** Begin **

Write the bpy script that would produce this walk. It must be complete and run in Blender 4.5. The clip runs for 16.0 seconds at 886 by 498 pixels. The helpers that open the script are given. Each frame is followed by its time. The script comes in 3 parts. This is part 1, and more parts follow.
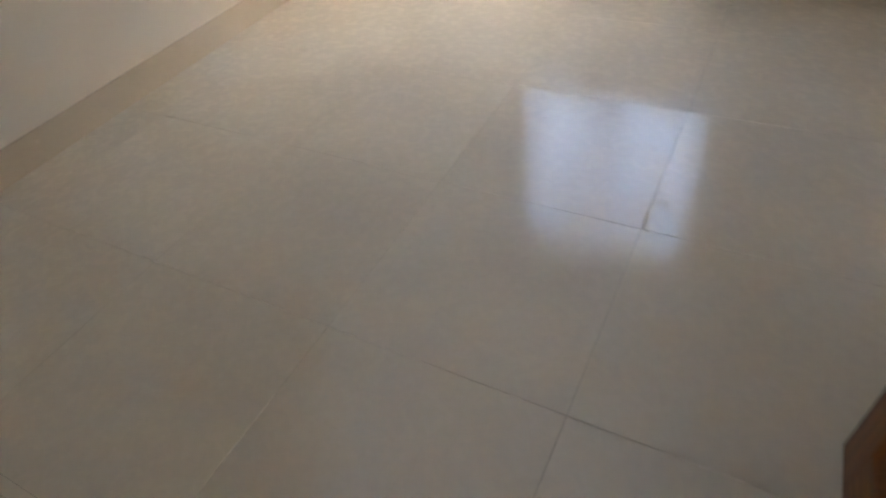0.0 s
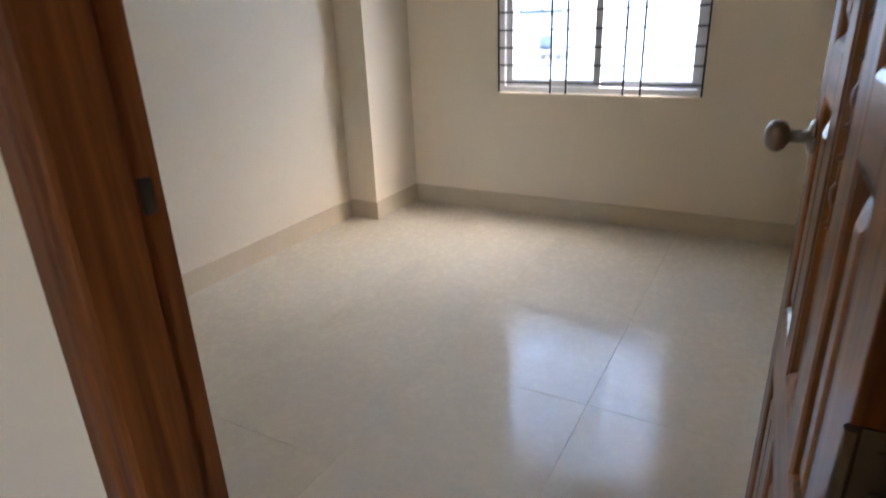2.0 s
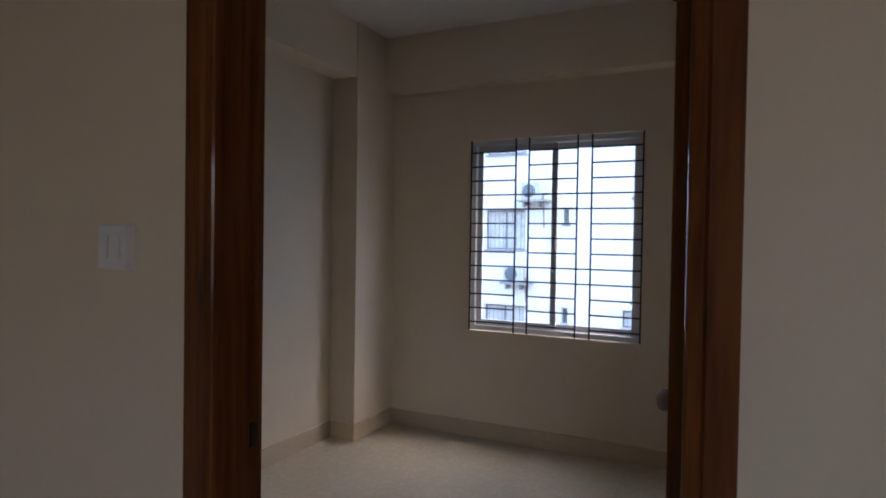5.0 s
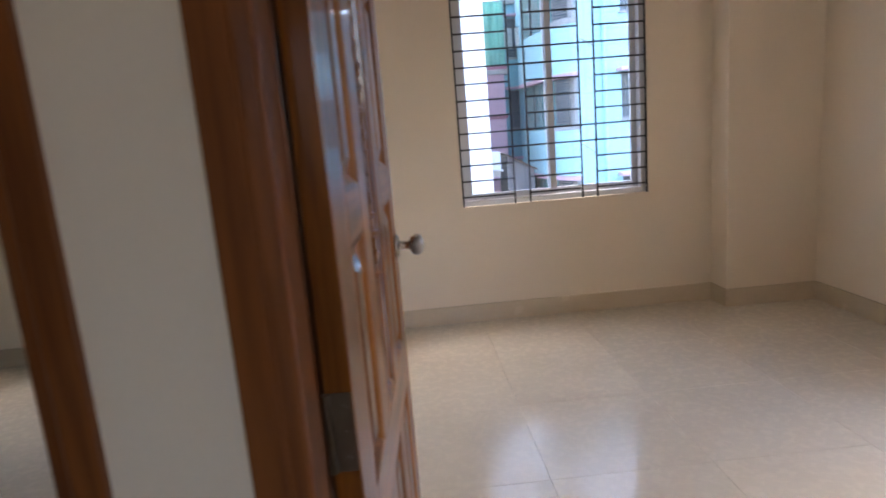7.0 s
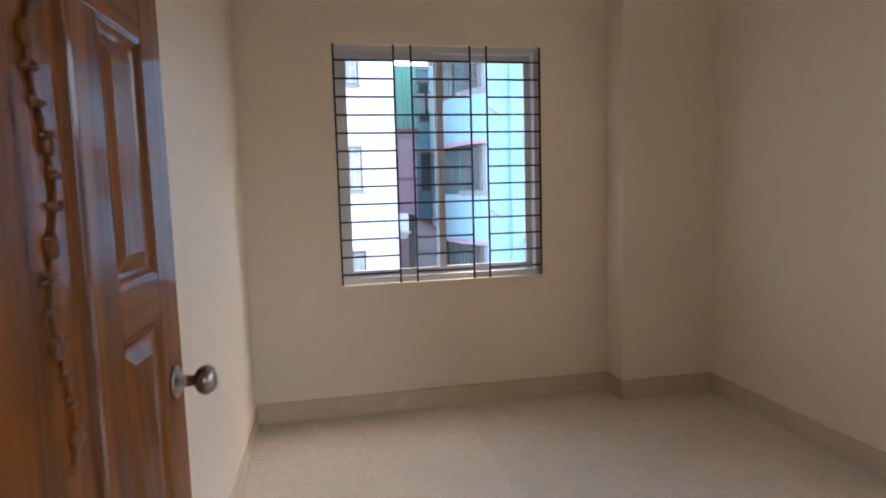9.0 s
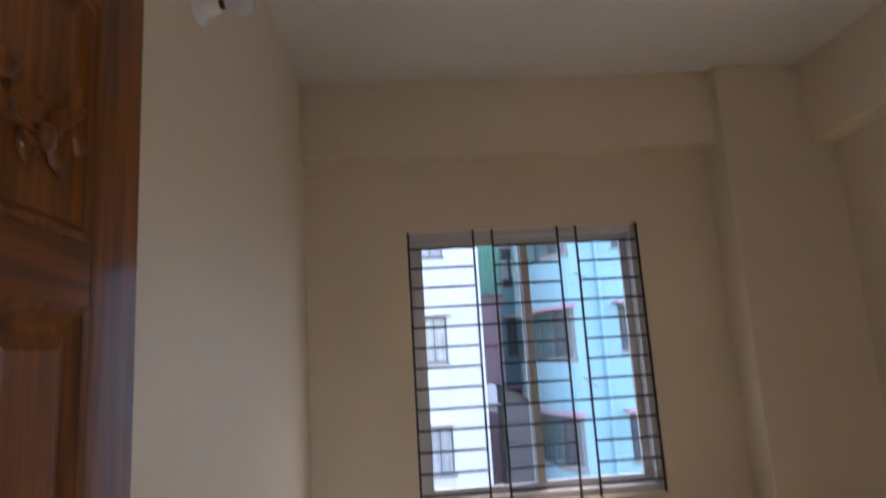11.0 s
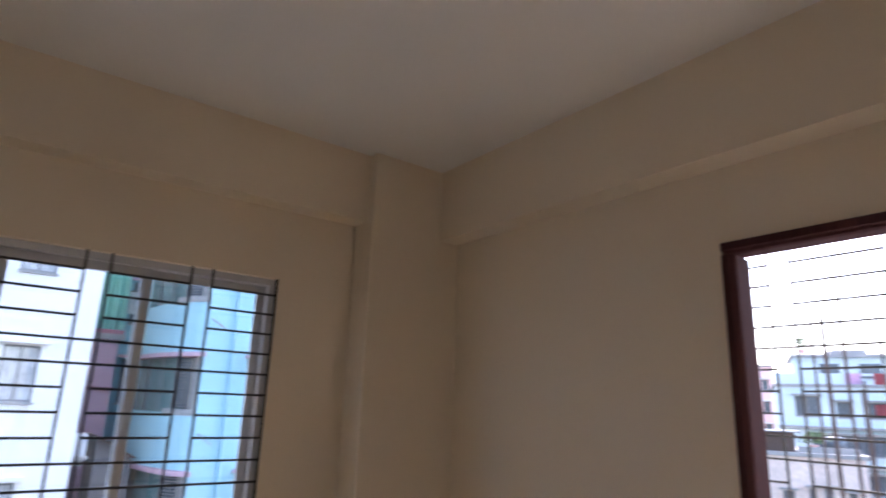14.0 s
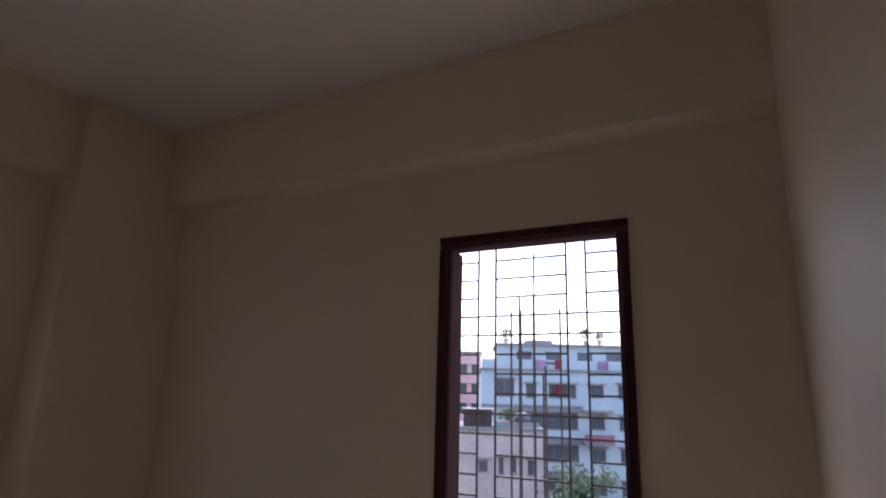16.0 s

** End **

> **WRITTEN REQUEST**: Write the listing out a second time exactly, dropping all images.

> **TASK OUTPUT**:
Write the bpy script that would produce this walk. It must be complete and run in Blender 4.5. The clip runs for 16.0 seconds at 886 by 498 pixels. The helpers that open the script are given. Each frame is followed by its time. The script comes in 3 parts. This is part 1, and more parts follow.
0.0 s
2.0 s
5.0 s
7.0 s
9.0 s
11.0 s
14.0 s
16.0 s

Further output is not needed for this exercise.